## Information shown

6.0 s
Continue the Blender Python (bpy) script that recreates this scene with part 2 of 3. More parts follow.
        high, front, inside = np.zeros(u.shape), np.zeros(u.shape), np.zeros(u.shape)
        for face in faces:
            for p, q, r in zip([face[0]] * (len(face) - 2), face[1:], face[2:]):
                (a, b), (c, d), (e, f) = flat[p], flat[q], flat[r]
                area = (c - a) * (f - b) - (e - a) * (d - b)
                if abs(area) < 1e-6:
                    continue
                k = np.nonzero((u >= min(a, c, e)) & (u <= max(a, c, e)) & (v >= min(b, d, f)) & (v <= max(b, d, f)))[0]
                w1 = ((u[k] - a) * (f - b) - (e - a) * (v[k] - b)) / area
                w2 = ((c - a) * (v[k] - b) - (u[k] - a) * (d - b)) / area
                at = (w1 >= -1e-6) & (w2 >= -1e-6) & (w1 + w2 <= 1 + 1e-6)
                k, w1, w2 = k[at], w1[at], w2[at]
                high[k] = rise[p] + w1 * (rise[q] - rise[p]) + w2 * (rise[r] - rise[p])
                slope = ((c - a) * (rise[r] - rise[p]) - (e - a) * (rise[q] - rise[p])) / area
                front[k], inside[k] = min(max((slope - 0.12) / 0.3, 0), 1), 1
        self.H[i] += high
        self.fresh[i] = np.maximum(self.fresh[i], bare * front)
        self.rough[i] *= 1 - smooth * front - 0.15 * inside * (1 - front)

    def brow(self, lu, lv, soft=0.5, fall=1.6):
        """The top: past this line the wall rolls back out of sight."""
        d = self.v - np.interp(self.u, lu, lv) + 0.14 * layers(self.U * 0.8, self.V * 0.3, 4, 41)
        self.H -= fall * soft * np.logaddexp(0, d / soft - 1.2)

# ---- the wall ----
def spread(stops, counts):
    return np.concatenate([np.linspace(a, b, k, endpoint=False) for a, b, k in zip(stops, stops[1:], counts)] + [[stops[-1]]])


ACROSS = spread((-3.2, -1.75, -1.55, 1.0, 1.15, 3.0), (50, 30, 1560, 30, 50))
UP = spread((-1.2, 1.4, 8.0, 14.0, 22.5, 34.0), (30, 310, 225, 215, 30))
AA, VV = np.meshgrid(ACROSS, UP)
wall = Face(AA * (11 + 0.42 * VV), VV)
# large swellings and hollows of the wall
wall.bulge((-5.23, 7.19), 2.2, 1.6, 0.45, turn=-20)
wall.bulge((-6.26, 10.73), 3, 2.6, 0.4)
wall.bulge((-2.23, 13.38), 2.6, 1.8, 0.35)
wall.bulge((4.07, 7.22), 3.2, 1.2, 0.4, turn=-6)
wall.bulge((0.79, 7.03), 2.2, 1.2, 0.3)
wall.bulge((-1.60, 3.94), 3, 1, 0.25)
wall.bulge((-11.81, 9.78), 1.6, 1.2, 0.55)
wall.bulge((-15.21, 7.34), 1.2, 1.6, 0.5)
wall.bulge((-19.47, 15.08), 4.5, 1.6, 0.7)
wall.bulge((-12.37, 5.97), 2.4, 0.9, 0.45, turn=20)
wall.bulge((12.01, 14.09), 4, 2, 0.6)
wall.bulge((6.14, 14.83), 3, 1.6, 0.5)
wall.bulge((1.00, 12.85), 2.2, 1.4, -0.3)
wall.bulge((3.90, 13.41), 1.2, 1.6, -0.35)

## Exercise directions
Copy the data above exactly. Every line must be included.

## Answer below
6.0 s
Continue the Blender Python (bpy) script that recreates this scene with part 2 of 3. More parts follow.
        high, front, inside = np.zeros(u.shape), np.zeros(u.shape), np.zeros(u.shape)
        for face in faces:
            for p, q, r in zip([face[0]] * (len(face) - 2), face[1:], face[2:]):
                (a, b), (c, d), (e, f) = flat[p], flat[q], flat[r]
                area = (c - a) * (f - b) - (e - a) * (d - b)
                if abs(area) < 1e-6:
                    continue
                k = np.nonzero((u >= min(a, c, e)) & (u <= max(a, c, e)) & (v >= min(b, d, f)) & (v <= max(b, d, f)))[0]
                w1 = ((u[k] - a) * (f - b) - (e - a) * (v[k] - b)) / area
                w2 = ((c - a) * (v[k] - b) - (u[k] - a) * (d - b)) / area
                at = (w1 >= -1e-6) & (w2 >= -1e-6) & (w1 + w2 <= 1 + 1e-6)
                k, w1, w2 = k[at], w1[at], w2[at]
                high[k] = rise[p] + w1 * (rise[q] - rise[p]) + w2 * (rise[r] - rise[p])
                slope = ((c - a) * (rise[r] - rise[p]) - (e - a) * (rise[q] - rise[p])) / area
                front[k], inside[k] = min(max((slope - 0.12) / 0.3, 0), 1), 1
        self.H[i] += high
        self.fresh[i] = np.maximum(self.fresh[i], bare * front)
        self.rough[i] *= 1 - smooth * front - 0.15 * inside * (1 - front)

    def brow(self, lu, lv, soft=0.5, fall=1.6):
        """The top: past this line the wall rolls back out of sight."""
        d = self.v - np.interp(self.u, lu, lv) + 0.14 * layers(self.U * 0.8, self.V * 0.3, 4, 41)
        self.H -= fall * soft * np.logaddexp(0, d / soft - 1.2)

# ---- the wall ----
def spread(stops, counts):
    return np.concatenate([np.linspace(a, b, k, endpoint=False) for a, b, k in zip(stops, stops[1:], counts)] + [[stops[-1]]])


ACROSS = spread((-3.2, -1.75, -1.55, 1.0, 1.15, 3.0), (50, 30, 1560, 30, 50))
UP = spread((-1.2, 1.4, 8.0, 14.0, 22.5, 34.0), (30, 310, 225, 215, 30))
AA, VV = np.meshgrid(ACROSS, UP)
wall = Face(AA * (11 + 0.42 * VV), VV)
# large swellings and hollows of the wall
wall.bulge((-5.23, 7.19), 2.2, 1.6, 0.45, turn=-20)
wall.bulge((-6.26, 10.73), 3, 2.6, 0.4)
wall.bulge((-2.23, 13.38), 2.6, 1.8, 0.35)
wall.bulge((4.07, 7.22), 3.2, 1.2, 0.4, turn=-6)
wall.bulge((0.79, 7.03), 2.2, 1.2, 0.3)
wall.bulge((-1.60, 3.94), 3, 1, 0.25)
wall.bulge((-11.81, 9.78), 1.6, 1.2, 0.55)
wall.bulge((-15.21, 7.34), 1.2, 1.6, 0.5)
wall.bulge((-19.47, 15.08), 4.5, 1.6, 0.7)
wall.bulge((-12.37, 5.97), 2.4, 0.9, 0.45, turn=20)
wall.bulge((12.01, 14.09), 4, 2, 0.6)
wall.bulge((6.14, 14.83), 3, 1.6, 0.5)
wall.bulge((1.00, 12.85), 2.2, 1.4, -0.3)
wall.bulge((3.90, 13.41), 1.2, 1.6, -0.35)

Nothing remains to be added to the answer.